Их отец был его товарищем по лагерю. Они спали на одной подстилке, ели из одного котелка, носили одну и ту же одежду — полосатый наряд позора и холода плена, и вместе медленно умирали в течение целого года. Но умер только его товарищ, а он остался жить. Тот умер однажды утром, прямо на ногах, во время переклички. Его номер остался без ответа и канул в безвестность потерянных цифр. Случилось это в Дахау. И Тадэ сделал из клятвы, данной другу, оружие против другой страшной переклички — той, которую денно и нощно устраивала в лагере смерть.
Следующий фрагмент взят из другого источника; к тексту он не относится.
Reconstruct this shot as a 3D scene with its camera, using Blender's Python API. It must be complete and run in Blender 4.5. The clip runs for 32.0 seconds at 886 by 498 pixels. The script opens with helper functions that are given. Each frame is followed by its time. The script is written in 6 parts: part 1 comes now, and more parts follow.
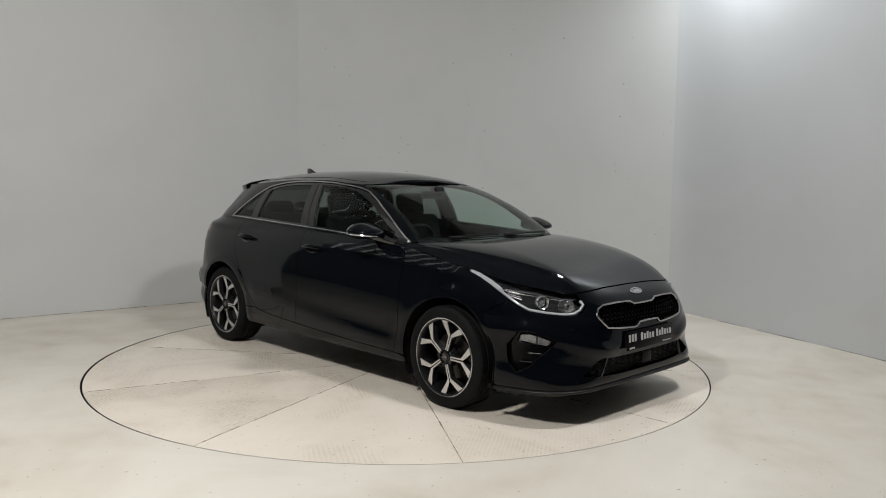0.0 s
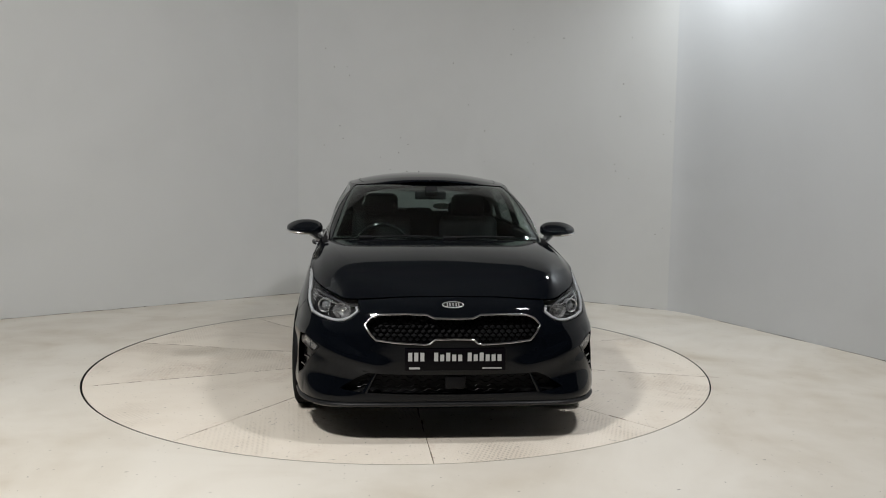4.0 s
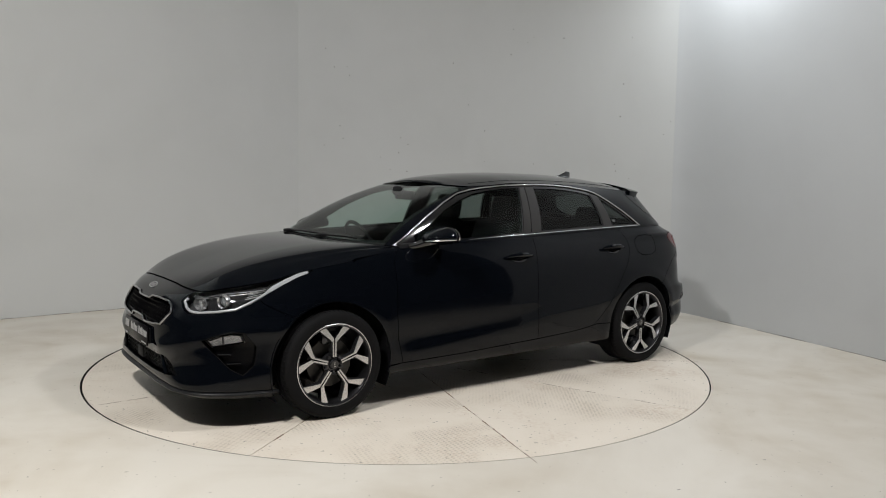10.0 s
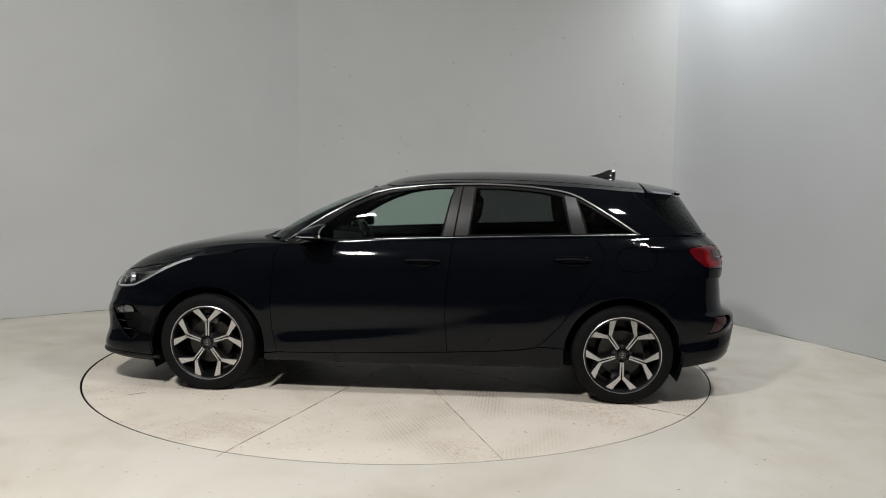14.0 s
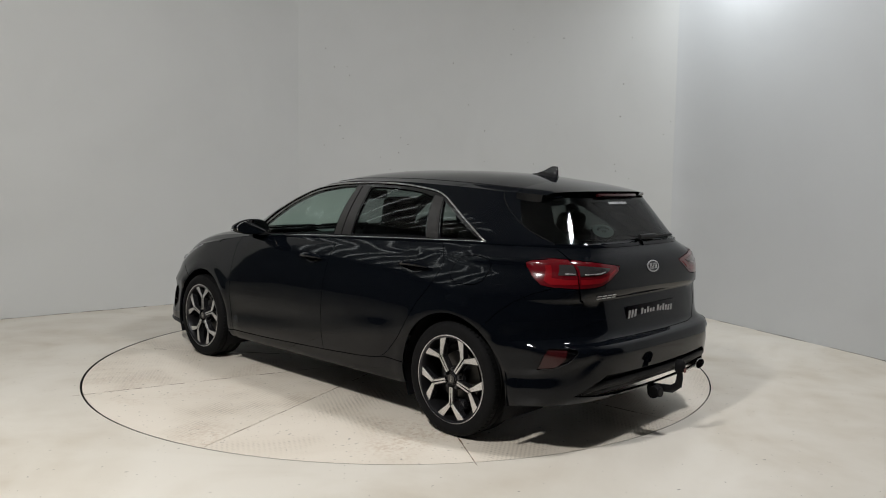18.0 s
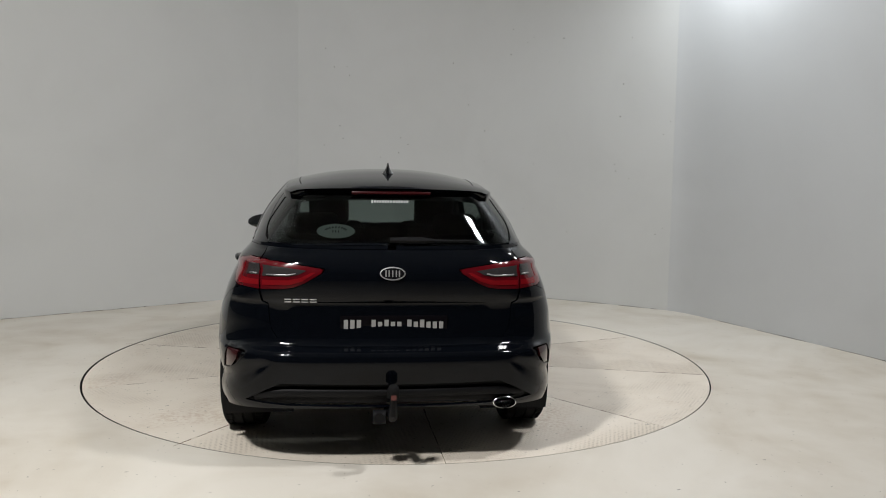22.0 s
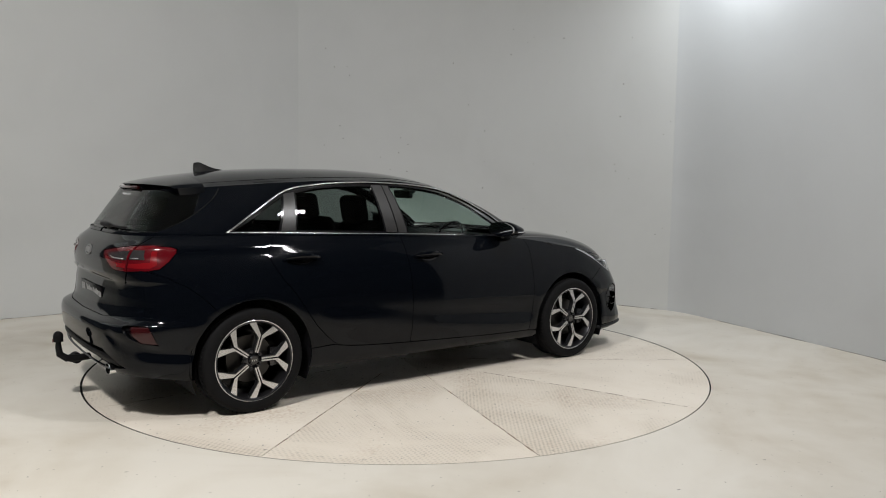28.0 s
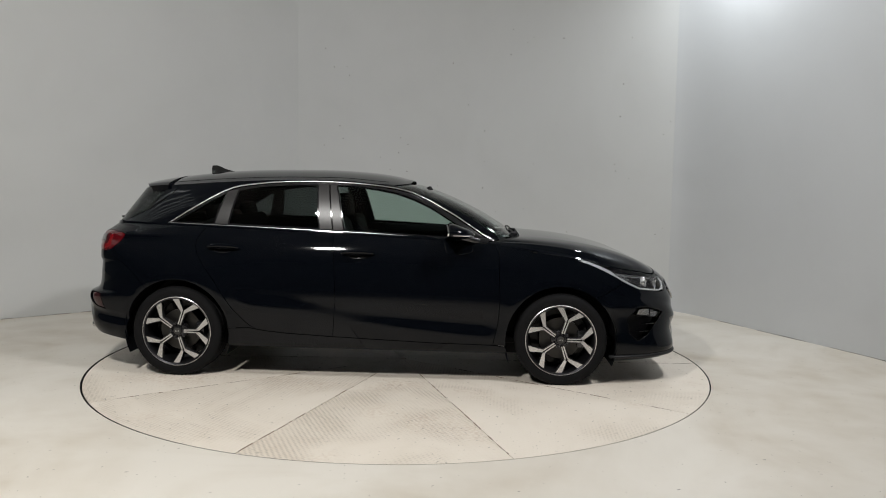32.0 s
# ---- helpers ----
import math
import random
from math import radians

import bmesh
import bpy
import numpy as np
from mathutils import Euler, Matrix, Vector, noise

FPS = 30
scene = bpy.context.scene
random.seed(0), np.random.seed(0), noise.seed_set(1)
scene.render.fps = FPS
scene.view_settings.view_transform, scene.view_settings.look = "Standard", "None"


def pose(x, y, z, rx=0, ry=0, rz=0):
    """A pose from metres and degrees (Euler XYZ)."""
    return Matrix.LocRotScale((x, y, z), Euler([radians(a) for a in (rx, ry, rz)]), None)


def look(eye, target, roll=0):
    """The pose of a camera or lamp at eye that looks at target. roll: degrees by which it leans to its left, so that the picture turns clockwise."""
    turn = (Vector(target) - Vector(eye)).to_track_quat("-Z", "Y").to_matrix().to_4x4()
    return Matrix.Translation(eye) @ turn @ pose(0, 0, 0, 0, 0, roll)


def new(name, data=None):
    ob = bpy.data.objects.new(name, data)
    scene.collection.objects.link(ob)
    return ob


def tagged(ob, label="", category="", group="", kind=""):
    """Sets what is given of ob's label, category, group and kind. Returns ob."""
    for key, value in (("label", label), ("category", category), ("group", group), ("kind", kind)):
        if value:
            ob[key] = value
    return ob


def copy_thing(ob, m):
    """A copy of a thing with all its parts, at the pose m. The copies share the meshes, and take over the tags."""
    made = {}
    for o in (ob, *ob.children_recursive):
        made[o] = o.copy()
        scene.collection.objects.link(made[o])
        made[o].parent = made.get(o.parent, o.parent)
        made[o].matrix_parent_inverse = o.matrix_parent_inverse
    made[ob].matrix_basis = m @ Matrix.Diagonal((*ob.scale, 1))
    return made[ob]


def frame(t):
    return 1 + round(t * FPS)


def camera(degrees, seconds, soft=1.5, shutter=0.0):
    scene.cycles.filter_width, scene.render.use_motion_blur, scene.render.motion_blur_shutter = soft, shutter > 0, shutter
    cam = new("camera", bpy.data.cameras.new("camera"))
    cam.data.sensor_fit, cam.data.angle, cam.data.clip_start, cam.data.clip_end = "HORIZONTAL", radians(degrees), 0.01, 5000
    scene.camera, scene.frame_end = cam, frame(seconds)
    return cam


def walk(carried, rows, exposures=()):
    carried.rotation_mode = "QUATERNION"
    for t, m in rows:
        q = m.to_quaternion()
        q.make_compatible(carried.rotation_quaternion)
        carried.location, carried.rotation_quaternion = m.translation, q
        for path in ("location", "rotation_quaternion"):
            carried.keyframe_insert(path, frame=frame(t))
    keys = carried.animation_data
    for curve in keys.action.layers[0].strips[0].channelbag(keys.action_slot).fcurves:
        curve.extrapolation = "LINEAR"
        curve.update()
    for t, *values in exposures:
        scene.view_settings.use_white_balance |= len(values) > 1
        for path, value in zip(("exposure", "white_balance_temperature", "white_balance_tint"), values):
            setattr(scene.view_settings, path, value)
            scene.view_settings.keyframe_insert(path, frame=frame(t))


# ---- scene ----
# ---------------------------------------------------------------- camera
cam = camera(59.69, 32.0, soft=1.0)
# the camera stands still on a tripod and looks slightly down
EYE = (0.0, -5.9086, 1.3704)
AIM = (math.sin(0.0509) * math.cos(0.0866), math.cos(0.0509) * math.cos(0.0866), -math.sin(0.0866))
STAND = look(EYE, tuple(e + a for e, a in zip(EYE, AIM)), 0.865)
walk(cam, [(0, STAND), (32, STAND)], [(0, 0.0), (32, 0.0)])

# the turntable: degrees per second, the car's heading at the start, and its place on the plate
RATE, HEADING = -9.9175, -48.22
PLATE_R = 2.256
OFF = Vector((-0.1831, 0.1906, 0.0))

# ---------------------------------------------------------------- world and lamps
world = bpy.data.worlds.new("world")
scene.world = world
world.use_nodes = True
world.node_tree.nodes["Background"].inputs[0].default_value = (0.5, 0.55, 0.6, 1)
world.node_tree.nodes["Background"].inputs[1].default_value = 0.02


def area_lamp(name, eye, target, power, sx, sy, colour, spread=180):
    data = bpy.data.lights.new(name, "AREA")
    data.shape, data.size, data.size_y = "RECTANGLE", sx, sy
    data.energy, data.color, data.spread = power, colour, radians(spread)
    ob = new(name, data)
    ob.matrix_world = look(eye, target)
    return ob


LAMPS = (  # eye, target, watts, width, height, colour, beam
    ((-1.95, -4.55, 4.5), (-2.3, -1.5, 0.0), 214, 0.46, 0.34, (0.975, 0.957, 0.928), 172),
    ((2.5, -2.65, 4.5), (0.3, 0.4, 0.0), 80, 0.46, 0.34, (0.965, 0.96, 0.965), 149),
    ((2.72, 1.32, 4.12), (3.45, 1.22, 2.5), 32, 0.30, 0.22, (0.92, 0.97, 1.0), 180),
)
for eye, target, watts, sx, sy, colour, beam in LAMPS:
    area_lamp("flood_light_source", eye, target, watts, sx, sy, colour, beam)


# ---------------------------------------------------------------- materials
def material(name):
    m = bpy.data.materials.new(name)
    m.use_nodes = True
    return m, m.node_tree.nodes, m.node_tree.links, m.node_tree.nodes["Principled BSDF"]


def plain(name, colour, rough=0.5, metal=0.0, coat=0.0, spec=0.5, grain=0.0, scale=200.0, bump=0.0, emit=0.0, mottle=0.0, coat_ior=1.5):
    """A surface with an even colour, fine grain in its roughness and relief."""
    m, nodes, links, b = material(name)
    b.inputs["Base Color"].default_value = (*colour, 1)
    b.inputs["Roughness"].default_value = rough
    b.inputs["Metallic"].default_value = metal
    b.inputs["Coat Weight"].default_value = coat
    b.inputs["Coat Roughness"].default_value = 0.05
    b.inputs["Coat IOR"].default_value = coat_ior
    b.inputs["Specular IOR Level"].default_value = spec
    if emit:
        b.inputs["Emission Color"].default_value = (*colour, 1)
        b.inputs["Emission Strength"].default_value = emit
    if grain or bump or mottle:
        tc = nodes.new("ShaderNodeTexCoord")
        n = nodes.new("ShaderNodeTexNoise")
        n.inputs["Scale"].default_value, n.inputs["Detail"].default_value = scale, 4
        links.new(tc.outputs["Object"], n.inputs["Vector"])
        if grain:
            mr = nodes.new("ShaderNodeMapRange")
            mr.inputs["To Min"].default_value, mr.inputs["To Max"].default_value = max(0.02, rough - grain), min(1, rough + grain)
            links.new(n.outputs["Fac"], mr.inputs["Value"])
            links.new(mr.outputs["Result"], b.inputs["Roughness"])
        if bump:
            bp = nodes.new("ShaderNodeBump")
            bp.inputs["Strength"].default_value, bp.inputs["Distance"].default_value = bump, 0.002
            links.new(n.outputs["Fac"], bp.inputs["Height"])
            links.new(bp.outputs["Normal"], b.inputs["Normal"])
        if mottle:
            n2 = nodes.new("ShaderNodeTexNoise")
            n2.inputs["Scale"].default_value, n2.inputs["Detail"].default_value = scale * 0.05, 5
            links.new(tc.outputs["Object"], n2.inputs["Vector"])
            ramp = nodes.new("ShaderNodeMix")
            ramp.data_type = "RGBA"
            ramp.inputs["A"].default_value = (*[c * (1 - mottle) for c in colour], 1)
            ramp.inputs["B"].default_value = (*[min(1, c * (1 + mottle)) for c in colour], 1)
            links.new(n2.outputs["Fac"], ramp.inputs["Factor"])
            links.new(ramp.outputs["Result"], b.inputs["Base Color"])
    return m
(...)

Война, обрекшая Никеза на бег, а Батиста на недвижность, заставила Тадэ пуститься в долгий кружной путь. Сбежав из лагеря, он примкнул к группе партизан и сражался вместе с ними до тех пор, пока они, выданные каким-то предателем, не оказались во вражеском кольце. Почти все погибли, только его смерть, видимо, избрала очень долгий кружной путь и обошла его стороной. Тадэ опять посадили в лагерь. И смерть, устав кружить, кончила тем, что забыла его, а может, потеряла из виду. Теперь она отошла довольно далеко — впрочем, и жизнь тоже была не очень-то близко. Ему пришлось искать ее на чужбине, в деревушке, затерявшейся в окрестностях холодного серого озера. И он нашел ее там, хотя и слабенькую, вконец запуганную, — она едва брезжила в опущенных черных глазах этих детей, которые больше двух лет прожили в погребе местного кабачка, за штабелями мешков, ящиков и бочек.